After just a few starts Hughes was placed on the injured list with “dead arm”. It would be months before Hughes would return to the rotation and would stay there until a back injury forced the Yankees to move him back into the bullpen for the last few weeks in September. Hughes’ 2011 line looked like this: 5 wins in 14 starts, a 5.79 ERA, and only 74.2 innings pitched. The “dead arm” injury made a lot of people think that Hughes was never going to be what many thought he would be as a prospect. It wasn’t the end of the Phil Hughes story for Yankees fans, but the shine was definitely wearing off.
2012 was somewhat a return to normalcy for Hughes. Again he started the season in the rotation and actually spent most of time healthy. He made 32 starts, won 16 games and finished with a 4.19 ERA. It looked very similar to his 2010 season and while it wasn’t an Ace’s season by any stretch of the imagination, it looked a lot better than the previous season’s totals. He also pitched pretty well in the ALDS for the second time in three postseasons. In the extra innings loss of Game 4 against the Baltimore Orioles, Hughes pitched 6.2 innings allowing one run. He would make one more start in the 2012 ALCS against the Detroit Tigers but the injury bug would bite him again as he was removed from that start after 3 innings due to back stiffness. 2012 ended on a sour note and once again nobody knew what to expect from Phil Hughes the next season.

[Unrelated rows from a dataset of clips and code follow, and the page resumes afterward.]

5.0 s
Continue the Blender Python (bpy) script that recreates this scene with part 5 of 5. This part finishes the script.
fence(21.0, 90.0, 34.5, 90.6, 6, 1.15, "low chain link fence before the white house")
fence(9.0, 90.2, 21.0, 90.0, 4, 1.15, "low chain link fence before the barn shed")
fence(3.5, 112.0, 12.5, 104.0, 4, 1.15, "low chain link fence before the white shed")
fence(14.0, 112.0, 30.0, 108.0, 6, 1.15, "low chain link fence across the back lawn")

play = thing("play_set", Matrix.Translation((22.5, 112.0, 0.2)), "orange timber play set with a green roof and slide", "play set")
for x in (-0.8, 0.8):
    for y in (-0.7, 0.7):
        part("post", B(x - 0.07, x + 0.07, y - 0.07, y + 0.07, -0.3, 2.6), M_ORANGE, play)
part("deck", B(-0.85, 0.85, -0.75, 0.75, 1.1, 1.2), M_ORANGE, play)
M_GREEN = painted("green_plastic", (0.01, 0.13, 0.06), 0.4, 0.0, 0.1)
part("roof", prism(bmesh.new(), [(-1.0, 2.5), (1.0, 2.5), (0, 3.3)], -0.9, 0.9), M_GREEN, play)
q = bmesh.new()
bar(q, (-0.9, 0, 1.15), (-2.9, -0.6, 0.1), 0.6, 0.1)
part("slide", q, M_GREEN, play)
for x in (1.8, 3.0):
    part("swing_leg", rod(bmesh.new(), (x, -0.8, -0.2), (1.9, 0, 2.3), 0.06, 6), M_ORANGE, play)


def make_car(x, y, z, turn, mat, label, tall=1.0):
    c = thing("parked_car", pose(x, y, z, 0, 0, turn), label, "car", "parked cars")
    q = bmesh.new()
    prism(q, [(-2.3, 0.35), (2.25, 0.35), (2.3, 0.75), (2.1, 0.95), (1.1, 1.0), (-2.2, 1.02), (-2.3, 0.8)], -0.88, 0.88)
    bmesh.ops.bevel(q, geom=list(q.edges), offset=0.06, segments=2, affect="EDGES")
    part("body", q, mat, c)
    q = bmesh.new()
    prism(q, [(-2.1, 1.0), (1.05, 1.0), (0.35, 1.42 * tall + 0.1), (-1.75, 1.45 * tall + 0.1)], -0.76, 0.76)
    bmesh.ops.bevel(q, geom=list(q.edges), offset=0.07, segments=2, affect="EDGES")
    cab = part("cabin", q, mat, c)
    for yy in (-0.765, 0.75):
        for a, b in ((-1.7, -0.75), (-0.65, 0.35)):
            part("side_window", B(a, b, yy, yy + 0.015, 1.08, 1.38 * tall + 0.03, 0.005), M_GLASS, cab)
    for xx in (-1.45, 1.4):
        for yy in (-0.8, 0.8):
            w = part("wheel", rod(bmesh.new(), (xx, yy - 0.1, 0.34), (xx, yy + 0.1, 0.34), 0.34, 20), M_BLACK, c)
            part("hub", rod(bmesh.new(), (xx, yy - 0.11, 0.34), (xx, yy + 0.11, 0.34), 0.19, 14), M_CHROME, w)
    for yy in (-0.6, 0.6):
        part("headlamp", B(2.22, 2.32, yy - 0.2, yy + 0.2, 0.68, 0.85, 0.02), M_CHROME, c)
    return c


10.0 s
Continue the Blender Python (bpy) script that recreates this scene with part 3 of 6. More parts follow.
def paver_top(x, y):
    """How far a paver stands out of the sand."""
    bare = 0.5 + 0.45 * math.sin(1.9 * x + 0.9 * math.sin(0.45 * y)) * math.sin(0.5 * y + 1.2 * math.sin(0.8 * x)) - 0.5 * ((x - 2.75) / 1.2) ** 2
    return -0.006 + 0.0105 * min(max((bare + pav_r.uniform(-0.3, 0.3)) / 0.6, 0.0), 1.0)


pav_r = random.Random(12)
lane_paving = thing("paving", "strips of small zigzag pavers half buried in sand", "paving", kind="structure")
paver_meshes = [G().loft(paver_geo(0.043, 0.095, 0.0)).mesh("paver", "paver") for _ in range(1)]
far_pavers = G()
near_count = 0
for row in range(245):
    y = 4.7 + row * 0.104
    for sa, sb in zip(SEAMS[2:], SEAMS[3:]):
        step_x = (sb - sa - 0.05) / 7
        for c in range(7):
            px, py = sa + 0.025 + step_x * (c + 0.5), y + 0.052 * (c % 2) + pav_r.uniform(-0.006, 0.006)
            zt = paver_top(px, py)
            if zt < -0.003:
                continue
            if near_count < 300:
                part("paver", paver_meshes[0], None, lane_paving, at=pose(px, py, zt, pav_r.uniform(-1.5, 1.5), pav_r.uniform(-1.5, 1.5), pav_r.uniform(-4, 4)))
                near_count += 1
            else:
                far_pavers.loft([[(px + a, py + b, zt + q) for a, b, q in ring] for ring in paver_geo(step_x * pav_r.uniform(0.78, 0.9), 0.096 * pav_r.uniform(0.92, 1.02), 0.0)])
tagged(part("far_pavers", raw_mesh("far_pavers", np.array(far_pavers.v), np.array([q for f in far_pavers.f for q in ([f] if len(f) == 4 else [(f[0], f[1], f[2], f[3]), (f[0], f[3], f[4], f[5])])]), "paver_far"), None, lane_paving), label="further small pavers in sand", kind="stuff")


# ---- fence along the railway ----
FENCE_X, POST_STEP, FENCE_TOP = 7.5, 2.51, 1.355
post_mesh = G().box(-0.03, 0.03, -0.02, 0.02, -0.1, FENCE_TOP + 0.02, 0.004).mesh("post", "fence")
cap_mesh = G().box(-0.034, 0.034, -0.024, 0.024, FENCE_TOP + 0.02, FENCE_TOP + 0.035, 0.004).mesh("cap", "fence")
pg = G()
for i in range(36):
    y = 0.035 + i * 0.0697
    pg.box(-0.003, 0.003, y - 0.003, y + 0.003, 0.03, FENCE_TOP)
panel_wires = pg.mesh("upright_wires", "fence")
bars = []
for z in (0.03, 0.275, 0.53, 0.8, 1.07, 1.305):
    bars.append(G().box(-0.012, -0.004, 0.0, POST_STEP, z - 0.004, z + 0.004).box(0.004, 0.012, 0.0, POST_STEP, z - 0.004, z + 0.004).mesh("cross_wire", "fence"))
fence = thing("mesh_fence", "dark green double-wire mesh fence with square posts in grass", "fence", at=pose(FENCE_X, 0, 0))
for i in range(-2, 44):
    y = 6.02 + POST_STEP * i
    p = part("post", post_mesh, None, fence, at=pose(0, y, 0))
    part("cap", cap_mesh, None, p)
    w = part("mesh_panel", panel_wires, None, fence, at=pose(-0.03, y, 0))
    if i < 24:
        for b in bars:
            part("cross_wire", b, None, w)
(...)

2013 was the make or break year for Hughes and his Yankee career. He was due to be a free agent at season’s end and there wasn’t a lot of support from the fan base to keep him on the team moving forward. The way his 2013 started didn’t help things either. He began the year on the injured list due to a back injury. Once he was healthy, the Phil Hughes of 2011 came back and showed he was incapable of having back to back good (or even decent) seasons. Hughes would throw 145.2 innings with a 5.19 ERA and 14 losses compared to just 4 wins. His stat line in the confines of Yankee Stadium was just atrocious. He had a win/loss record of 1-10 and an ERA of 6.32. This was the final straw for the fan base and there was no support for bringing Hughes back for another season.
Following the end of his Yankee career, Phil Hughes would sign a three-year, $24 million deal with the Minnesota Twins. Hughes would go on to have his best season in the first year of that deal. He won 16 games in 2014 with an ERA of 3.52 over 209.2 innings, marking the first time in his career that Hughes surpassed 200 innings pitched. He would finish 7th in Cy Young Award voting that season and looked like a player that just needed a change of scenery in order to succeed.
This was not the case though. Hughes would spend the next few seasons putting up ERAs in the 4s and 5s. He would never surpass 200 innings pitched again and would struggle to stay healthy, dealing with multiple injuries. In May of 2018, he was traded to the San Diego Padres but was later designated for assignment in August of that year.
Phil Hughes retires with 88 wins in 290 starts with an ERA of 4.52 and 17.7 WAR. It’s hard to imagine Phil Hughes was a successful player given the hype surrounding him when he originally came up to start for the Yankees. However, he did help the team win a World Series, he had one season as the Ace of a team even if it wasn’t the Yankees. He also had a handful of big moments during a career that lasted over a decade.
There aren’t a lot of people that can claim a career like that, and given all the obstacles he faced during that time, it’s amazing he ended up retiring with the numbers he has. My hat is off to Phil Hughes and I wish him luck in his future endeavors. He’s got a pretty cool gig in the card trading business so check that out if you get the chance.